Provided data:

_ _ _ _ _ _ _

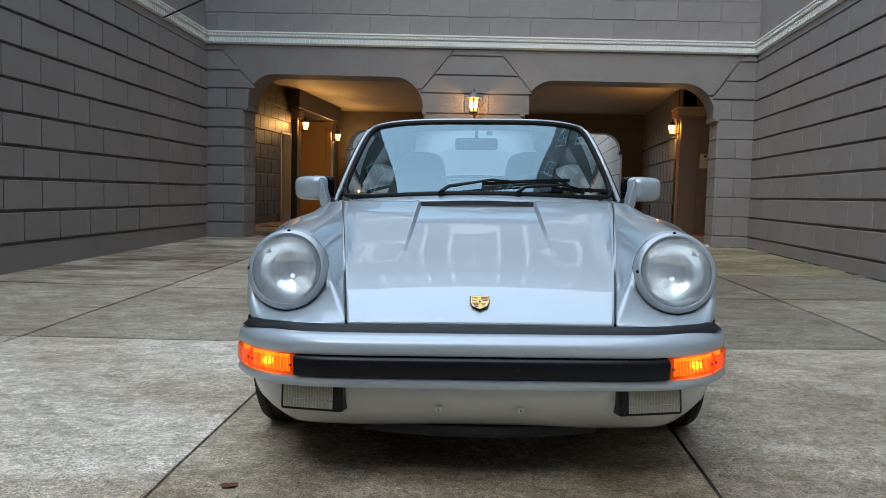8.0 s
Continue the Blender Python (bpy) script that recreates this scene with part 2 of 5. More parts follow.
M_FOGRIB = lens("fog_light_glass", (0.95, 0.94, 0.87), 0.28, (0.80, 0.78, 0.68), 1.45, 0.06)
M_FOG = mat("fog_light_reflector", (0.42, 0.41, 0.37), 0.3, 0.25, var=0.1, scale=30)
M_GOLD = mat("gilt_enamel", (0.72, 0.48, 0.16), 0.3, 0.7, var=0.1, fine=0.05)
M_MAROON = mat("maroon_enamel", (0.22, 0.02, 0.015), 0.3, var=0.05)
M_PAPER = mat("tan_paper_notice", (0.75, 0.55, 0.28), 0.6, var=0.08)
M_PANE = mat("dark_window_pane", (0.03, 0.035, 0.04), 0.06, var=0.05, fine=0.02, spec=0.8)
M_MOSS = mat("moss", (0.030, 0.036, 0.012), 0.9, var=0.5, scale=20)
M_SOIL = mat("leaf_litter", (0.16, 0.06, 0.03), 0.7, var=0.3)
M_PALELEAF = mat("pale_dry_leaf", (0.5, 0.47, 0.3), 0.7, var=0.2)


# ---- mesh helpers ----
def finish(bm, name, material, smooth=False):
    me = bpy.data.meshes.new(name)
    if bm.faces.layers.int.get("kept") is None:
        bmesh.ops.recalc_face_normals(bm, faces=bm.faces)
    bm.to_mesh(me)
    bm.free()
    me.materials.append(material)
    if smooth:
        me.polygons.foreach_set("use_smooth", [True] * len(me.polygons))
        me.set_sharp_from_angle(angle=radians(smooth if smooth is not True else 40))
    return me


def part(name, bm, material, parent, label="", smooth=False, kind=""):
    ob = new(name, finish(bm, name, material, smooth))
    ob.parent = parent
    return tagged(ob, label, kind=kind)


def thing(name, label, category, m=None, group="", kind=""):
    ob = new(name)
    ob.empty_display_size = 0.1
    if m is not None:
        ob.matrix_basis = m
    return tagged(ob, label, category, group, kind)


def box(bm, x0, x1, y0, y1, z0, z1, bevel=0.0, seg=1):
    r = bmesh.ops.create_cube(bm, size=1.0, matrix=Matrix.Translation(((x0 + x1) / 2, (y0 + y1) / 2, (z0 + z1) / 2)) @ Matrix.Diagonal((abs(x1 - x0), abs(y1 - y0), abs(z1 - z0), 1)))
    if bevel:
        edges = list({e for v in r["verts"] for e in v.link_edges})
        bmesh.ops.bevel(bm, geom=edges, offset=bevel, segments=seg, affect="EDGES", profile=0.5)
    return bm


def boxed(x0, x1, y0, y1, z0, z1, bevel=0.0, seg=1):
    return box(bmesh.new(), x0, x1, y0, y1, z0, z1, bevel, seg)


def prism(bm, pts, a, b, axis="y"):
    """A polygon of (p, q) pairs swept along an axis from a to b: axis y takes (x, z), z takes (x, y), x takes (y, z)."""
    put = {"y": lambda p, q, k: (p, k, q), "z": lambda p, q, k: (p, q, k), "x": lambda p, q, k: (k, p, q)}[axis]
    va = [bm.verts.new(put(p, q, a)) for p, q in pts]
    vb = [bm.verts.new(put(p, q, b)) for p, q in pts]
    bm.faces.new(va)
    bm.faces.new(vb[::-1])
    for i in range(len(pts)):
        j = (i + 1) % len(pts)
        bm.faces.new((va[i], vb[i], vb[j], va[j]))
    return bm


def grid(bm, rows, close=False):
    """Quads between rows of points."""
    vs = [[bm.verts.new(p) for p in row] for row in rows]
    for a, b in zip(vs, vs[1:]):
        n = len(a)
        for i in range(n if close else n - 1):
            j = (i + 1) % n
            bm.faces.new((a[i], a[j], b[j], b[i]))
    return vs


def lathe(bm, profile, seg=32, axis="x"):
    """Turn (radius, along) pairs about an axis."""
    rows = []
    for k in range(seg):
        a = 2 * math.pi * k / seg
        c, s = math.cos(a), math.sin(a)
        if axis == "x":
            rows.append([(h, r * c, r * s) for r, h in profile])
        elif axis == "y":
            rows.append([(r * c, h, r * s) for r, h in profile])
        else:
            rows.append([(r * c, r * s, h) for r, h in profile])
    rows.append(rows[0])
    grid(bm, rows)
    bmesh.ops.remove_doubles(bm, verts=bm.verts, dist=1e-5)
    return bm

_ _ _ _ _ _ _

Exercise requirements:
Return exactly the lines from the line that has "Continue the Blender" to the line that has "return tagged(ob, label, category, group, kind)", both of them included.

Finished task:
Continue the Blender Python (bpy) script that recreates this scene with part 2 of 5. More parts follow.
M_FOGRIB = lens("fog_light_glass", (0.95, 0.94, 0.87), 0.28, (0.80, 0.78, 0.68), 1.45, 0.06)
M_FOG = mat("fog_light_reflector", (0.42, 0.41, 0.37), 0.3, 0.25, var=0.1, scale=30)
M_GOLD = mat("gilt_enamel", (0.72, 0.48, 0.16), 0.3, 0.7, var=0.1, fine=0.05)
M_MAROON = mat("maroon_enamel", (0.22, 0.02, 0.015), 0.3, var=0.05)
M_PAPER = mat("tan_paper_notice", (0.75, 0.55, 0.28), 0.6, var=0.08)
M_PANE = mat("dark_window_pane", (0.03, 0.035, 0.04), 0.06, var=0.05, fine=0.02, spec=0.8)
M_MOSS = mat("moss", (0.030, 0.036, 0.012), 0.9, var=0.5, scale=20)
M_SOIL = mat("leaf_litter", (0.16, 0.06, 0.03), 0.7, var=0.3)
M_PALELEAF = mat("pale_dry_leaf", (0.5, 0.47, 0.3), 0.7, var=0.2)


# ---- mesh helpers ----
def finish(bm, name, material, smooth=False):
    me = bpy.data.meshes.new(name)
    if bm.faces.layers.int.get("kept") is None:
        bmesh.ops.recalc_face_normals(bm, faces=bm.faces)
    bm.to_mesh(me)
    bm.free()
    me.materials.append(material)
    if smooth:
        me.polygons.foreach_set("use_smooth", [True] * len(me.polygons))
        me.set_sharp_from_angle(angle=radians(smooth if smooth is not True else 40))
    return me


def part(name, bm, material, parent, label="", smooth=False, kind=""):
    ob = new(name, finish(bm, name, material, smooth))
    ob.parent = parent
    return tagged(ob, label, kind=kind)


def thing(name, label, category, m=None, group="", kind=""):
    ob = new(name)
    ob.empty_display_size = 0.1
    if m is not None:
        ob.matrix_basis = m
    return tagged(ob, label, category, group, kind)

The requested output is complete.